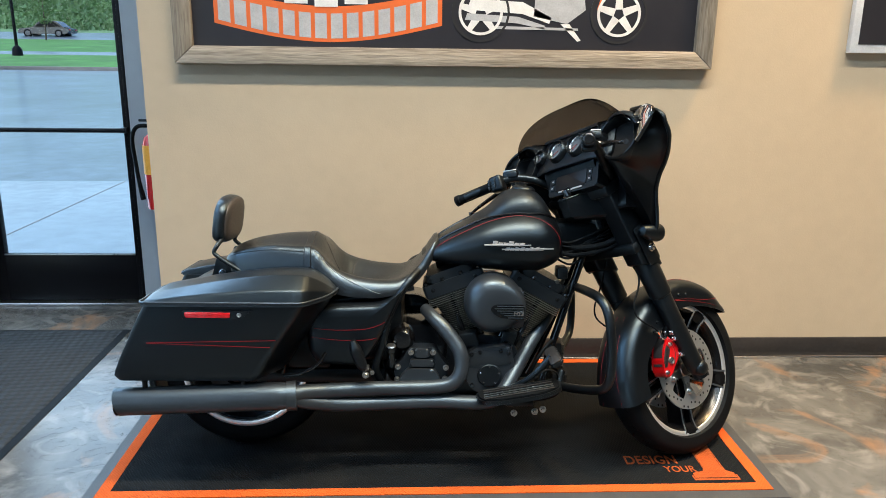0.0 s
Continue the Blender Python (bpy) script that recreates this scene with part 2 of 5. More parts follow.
def rounded(pts, r, n=5):
    """An outline with its corners rounded."""
    out = []
    k = len(pts)
    for i in range(k):
        p, a, b = Vector(pts[i]), Vector(pts[i - 1]), Vector(pts[(i + 1) % k])
        rr = r[i] if isinstance(r, (list, tuple)) else r
        u, v = (a - p), (b - p)
        rr = min(rr, u.length * 0.45, v.length * 0.45)
        s, e = p + u.normalized() * rr, p + v.normalized() * rr
        for j in range(n + 1):
            t = j / n
            out.append(tuple((1 - t) ** 2 * s + 2 * t * (1 - t) * p + t * t * e))
    return out


XZ = Matrix(((1, 0, 0, 0), (0, 0, 1, 0), (0, 1, 0, 0), (0, 0, 0, 1)))      # outline in x, z; depth along y
YZ = Matrix(((0, 0, 1, 0), (1, 0, 0, 0), (0, 1, 0, 0), (0, 0, 0, 1)))      # outline in y, z; depth along x


def lettering(name, text, size, mat, parent, m, depth=0.001, bold=0.0, wide=1.0, label=""):
    cu = bpy.data.curves.new(name, "FONT")
    cu.body, cu.size, cu.extrude, cu.offset, cu.space_character = text, size, depth, bold, 1.05
    tmp = bpy.data.objects.new(name, cu)
    scene.collection.objects.link(tmp)
    me = bpy.data.meshes.new_from_object(tmp.evaluated_get(bpy.context.evaluated_depsgraph_get()))
    bpy.data.objects.remove(tmp)
    me.materials.clear()
    me.materials.append(mat)
    ob = new(name, me)
    ob.parent = parent
    ob.matrix_basis = m @ Matrix.Diagonal((wide, 1, 1, 1))
    return tagged(ob, label)


# ---- surfaces of the place ----
def wall_paint(name, colour):
    return material(name, colour, 0.62, vary=0.05, scale=1.6, bump=0.35, bump_scale=170, rough_vary=0.06)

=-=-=

What is needed = Exclude the pictures. Write out the remaining data exactly.

Problem solution =
0.0 s
Continue the Blender Python (bpy) script that recreates this scene with part 2 of 5. More parts follow.
def rounded(pts, r, n=5):
    """An outline with its corners rounded."""
    out = []
    k = len(pts)
    for i in range(k):
        p, a, b = Vector(pts[i]), Vector(pts[i - 1]), Vector(pts[(i + 1) % k])
        rr = r[i] if isinstance(r, (list, tuple)) else r
        u, v = (a - p), (b - p)
        rr = min(rr, u.length * 0.45, v.length * 0.45)
        s, e = p + u.normalized() * rr, p + v.normalized() * rr
        for j in range(n + 1):
            t = j / n
            out.append(tuple((1 - t) ** 2 * s + 2 * t * (1 - t) * p + t * t * e))
    return out


XZ = Matrix(((1, 0, 0, 0), (0, 0, 1, 0), (0, 1, 0, 0), (0, 0, 0, 1)))      # outline in x, z; depth along y
YZ = Matrix(((0, 0, 1, 0), (1, 0, 0, 0), (0, 1, 0, 0), (0, 0, 0, 1)))      # outline in y, z; depth along x


def lettering(name, text, size, mat, parent, m, depth=0.001, bold=0.0, wide=1.0, label=""):
    cu = bpy.data.curves.new(name, "FONT")
    cu.body, cu.size, cu.extrude, cu.offset, cu.space_character = text, size, depth, bold, 1.05
    tmp = bpy.data.objects.new(name, cu)
    scene.collection.objects.link(tmp)
    me = bpy.data.meshes.new_from_object(tmp.evaluated_get(bpy.context.evaluated_depsgraph_get()))
    bpy.data.objects.remove(tmp)
    me.materials.clear()
    me.materials.append(mat)
    ob = new(name, me)
    ob.parent = parent
    ob.matrix_basis = m @ Matrix.Diagonal((wide, 1, 1, 1))
    return tagged(ob, label)


# ---- surfaces of the place ----
def wall_paint(name, colour):
    return material(name, colour, 0.62, vary=0.05, scale=1.6, bump=0.35, bump_scale=170, rough_vary=0.06)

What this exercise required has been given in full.